Description of problem: When a disk that is consumed by an osd is removed the state of the OSD is not changed. However "ceph-disk list" did not list the removed disk partition. we can see IO errors. But monitor is not getting this error. dmesg output: ----------- [96856.314171] ACPI: \_SB_.PCI0.S08_: ACPI_NOTIFY_EJECT_REQUEST event [96856.314227] ACPI: \_SB_.PCI0.S08_: Eject request in hotplug_event() [96857.245117] ACPI: \_SB_.PCI0.S09_: ACPI_NOTIFY_EJECT_REQUEST event [96857.245172] ACPI: \_SB_.PCI0.S09_: Eject request in hotplug_event() [96870.490975] XFS (vdc1): metadata I/O error: block 0x12c00364 ("xlog_iodone") error 5 numblks 64 [96870.491106] XFS (vdc1): xfs_do_force_shutdown(0x2) called from line 1180 of file fs/xfs/xfs_log.c. Return address = 0xffffffffa023db1e [96870.491119] XFS (vdc1): Log I/O Error Detected. Shutting down filesystem [96870.491177] XFS (vdc1): Please umount the filesystem and rectify the problem(s) [96900.569572] XFS (vdc1): xfs_log_force: error -5 returned. NOTE: This flow was tried in a virtual machine managed by RHEVM Version-Release number of selected component (if applicable): ceph-osd-10.2.2-5.el7cp.x86_64 How reproducible: Always Steps to Reproduce: 1. Create a ceph cluster with OSDs 2. Remove a disk used by any OSD 3. Check OSD status using "ceph -s " command Actual results: The osd is still shown as up and in when "ceph -s" command is invoked Expected results: The osd state should be updated accordingly. Additional info: We are banking on calamari to report that osd state has changed if at all a disk is pulled out. Since ceph itself is not recognizing this, calamari is not reporting this.

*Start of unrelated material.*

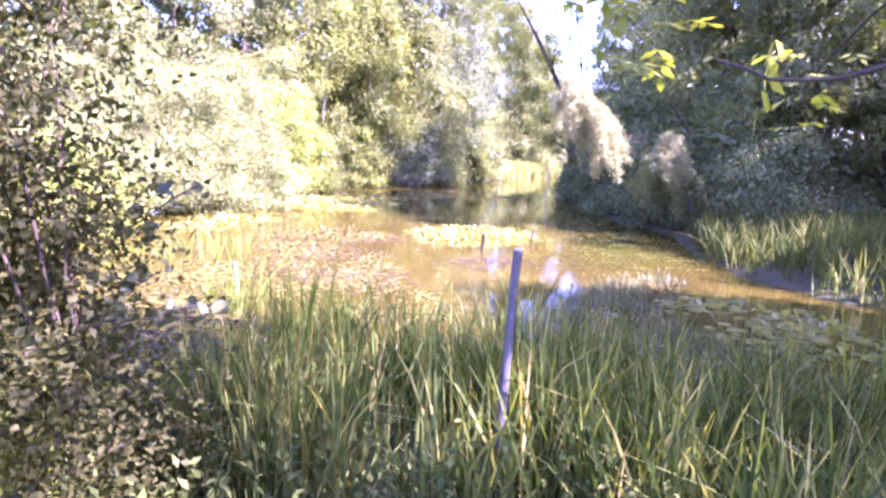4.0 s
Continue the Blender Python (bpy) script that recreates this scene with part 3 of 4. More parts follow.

Was there only one osd? The process is that when the disk is removed 1) the filestore threads will probably hang 2) after the suicide timeout, the osd process will die 3) the osd's peers will report it dead and the mons will mark it down Did the osd process die? Did you see reports in ceph.log from the osd's peers indicating that it's missing heartbeats? Please reproduce this and leave the environment up so that I can examine the logs.
I emailed Darshan requesting access to the environment.

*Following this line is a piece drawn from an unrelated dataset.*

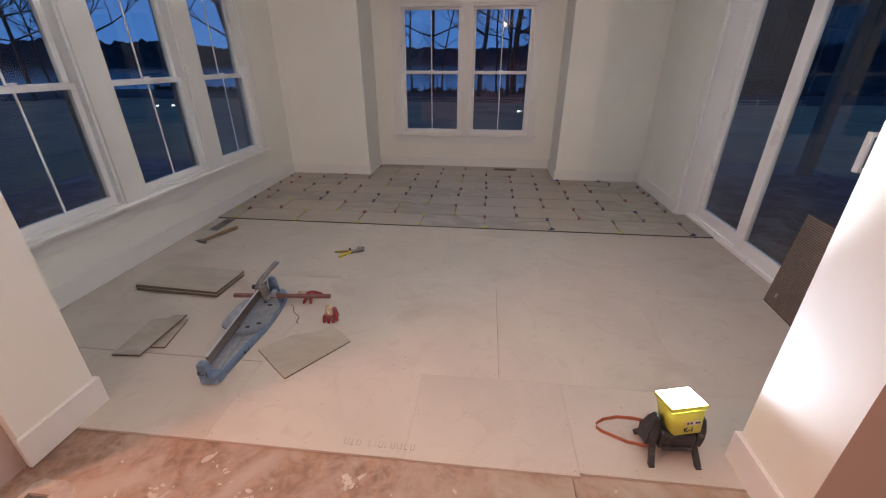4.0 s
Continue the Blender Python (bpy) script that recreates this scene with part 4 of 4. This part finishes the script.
# more of them along the western bank
for k in range(16):
    x, y = -35.5 + hr.uniform(-1.5, 2.5), 4 + 2.2 * k + hr.uniform(-0.8, 0.8)
    copy_thing(grown[(7, 8, 9, 12, 1, 2, 15)[k % 7]], Matrix.Translation((x, y, -1.45)) @ Matrix.Rotation(hr.uniform(0, 6.28), 4, "Z") @ Matrix.Scale(hr.uniform(0.8, 1.15), 4))
# brush on the bank
bm = bmesh.new()
for k in range(1500):
    x, y = hr.uniform(-30, 22), 39.0 + hr.gauss(0, 1.2)
    a, top = hr.uniform(0, 6.28), abs(hr.gauss(0.35, 0.3)) * (1.9 if -6 < x < 0 else 1) + 0.1
    rod(bm, (x, y, -1.5), (x + 0.5 * top * math.cos(a), y + 0.3 * math.sin(a), -1.45 + top), 0.022, 0.006, 4, caps=False)
tagged(part("brush", bm, leaf_mat), "low brown brush along the bank", "brush", kind="stuff")
# strip of dark leaf litter between the lawn and the water
bm = bmesh.new()
strip = []
for i in range(121):
    x = -42 + 0.8 * i
    near = 28.5 + 1.4 * noise.noise((x * 0.2, 3, 0)) + 0.5 * noise.noise((x * 0.9, 7, 0))
    row = []
    for k in range(6):
        y = near + (40.8 - near) * k / 5
        z = -0.55 - 0.9 * max(0.0, min(1.0, (y - 8) / 32), min(1.0, (-x - 10) / 24)) + 0.10 * noise.noise((x * 0.15, y * 0.15, 0))
        row.append(bm.verts.new((x, y, z + (0.11 if k else 0.0) + 0.06 * noise.noise((x * 0.8, y * 0.8, 2)))))
    strip.append(row)
for p, q in zip(strip, strip[1:]):
    for k in range(5):
        bm.faces.new((p[k], q[k], q[k + 1], p[k + 1]))
tagged(part("leaf_litter", bm, litter_mat, smooth=True), "dark brown leaf litter on the bank", "leaf litter", kind="stuff")
# low timber rails along the edge of the lawn
rail = thing("rail_fence", pose(0, 28.0, -1.12), "low weathered timber rail fence along the lawn's edge", "fence")
for k in range(18):
    boxes("post", post_mat, rail, (-22 + 2.4 * k, -0.05, -0.2, -21.9 + 2.4 * k, 0.05, 0.36), bevel=0.008)
for z in (0.10, 0.27):
    boxes("rail", post_mat, rail, (-22.3, -0.085, z, 19.2, -0.052, z + 0.045), bevel=0.006)
# two added glowing globes that imitate bright spots reflected in the west windows
for x, y in ((-18.3, 21.6), (-17.6, 21.9)):
    ob = thing("garden_lamp", pose(x, y, -1.0), "small glowing globe standing in for a bright spot reflected in the window", "garden lamp", "garden lamps")
    boxes("stake", bark, ob, (-0.03, -0.03, -0.2, 0.03, 0.03, 0.06), bevel=0.005)
    bm = bmesh.new()
    ball(bm, (0, 0, 0.11), 0.05, (1.5, 1.5, 0.7))
    part("globe", bm, globe_mat, ob, "glowing white globe", smooth=True)

# porch outside the sliding door
porch = thing("porch", pose(0, 0, 0), "dark timber porch outside the sliding door", "porch", kind="structure")
boxes("porch_floor", deck_mat, porch, (2.12, 0.6, -0.30, 5.1, 7.2, -0.16))
for k in range(21):
    boxes("deck_board", deck_mat, porch, (2.12 + 0.142 * k, 0.6, -0.16, 2.12 + 0.142 * k + 0.136, 7.2, -0.132), bevel=0.003)
for x, y in ((4.45, 6.15), (4.45, 1.6)):
    boxes("post", post_mat, porch, (x - 0.07, y - 0.07, -0.132, x + 0.07, y + 0.07, 2.75), bevel=0.006)
boxes("porch_beam", post_mat, porch, (4.33, 0.6, 2.75, 4.57, 7.2, 3.0))
boxes("porch_roof", post_mat, porch, (2.12, 0.6, 3.0, 5.1, 7.2, 3.12))
boxes("skirt", stone_mat, porch, (2.12, 0.62, -0.9, 5.05, 7.15, -0.30))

(In reply to Samuel Just from comment #2) > Was there only one osd? The process is that when the disk is removed > 1) the filestore threads will probably hang > 2) after the suicide timeout, the osd process will die > 3) the osd's peers will report it dead and the mons will mark it down > > Did the osd process die? Did you see reports in ceph.log from the osd's > peers indicating that it's missing heartbeats? Please reproduce this and > leave the environment up so that I can examine the logs. There were two OSDs and the OSD process did not die even after an hour. I have mailed you the details of machine where this is reproducible.
There is a config (mon_osd_min_down_reporters) which controls how many osds are required to complain about a down osd before the mons will mark it down. It defaults to 2. You only have 1 osd left when you mark one of the two down. That leaves only one reporter. Either retest with 3 osds (leaving 2 reporters), or change the setting on the mon for mon_osd_min_down_reporters to 1.

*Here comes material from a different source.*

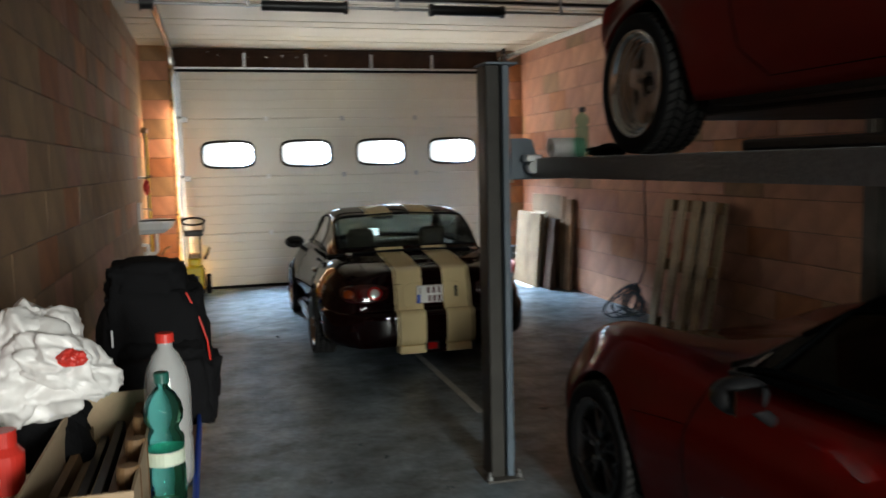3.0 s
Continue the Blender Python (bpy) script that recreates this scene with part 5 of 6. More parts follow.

Hmm, the osd process is still running. The mount is actually readable. I guess the process just hasn't tried to write anything.
Yeah, setting mon_osd_min_down_reporters to 1 and performing a single write causes the osd daemon to die and the system to detect the failure. Arguably, we should do periodic background write+fsyncs in the backing store to detect this kind of thing. I'd consider that an RFE, however.
(In reply to Samuel Just from comment #6) > There is a config (mon_osd_min_down_reporters) which controls how many osds > are required to complain about a down osd before the mons will mark it down. > It defaults to 2. You only have 1 osd left when you mark one of the two > down. That leaves only one reporter. Either retest with 3 osds (leaving 2 > reporters), or change the setting on the mon for mon_osd_min_down_reporters > to 1. As suggested, I tried this with 3 OSDs. Removed the disk underlying one of the OSDs and a write following that. Now was able to see the OSD process going down and even the osd state was marked as down.
It would be nice if ceph can automatically detect this as mentioned in comment 8, than detect it only after a write is invoked.
Ok, I'll change it to an RFE.
This can only happen if you are only reading data that is available in cache, and there are no cluster updates (or the OSD will be doing writes to handle new OSDMaps, etc). BlueStore probably also notices this more quickly since it's doing direct disk IO. I don't see any way this can cause issues except in failure testing of the very least-realistic sort, so closing.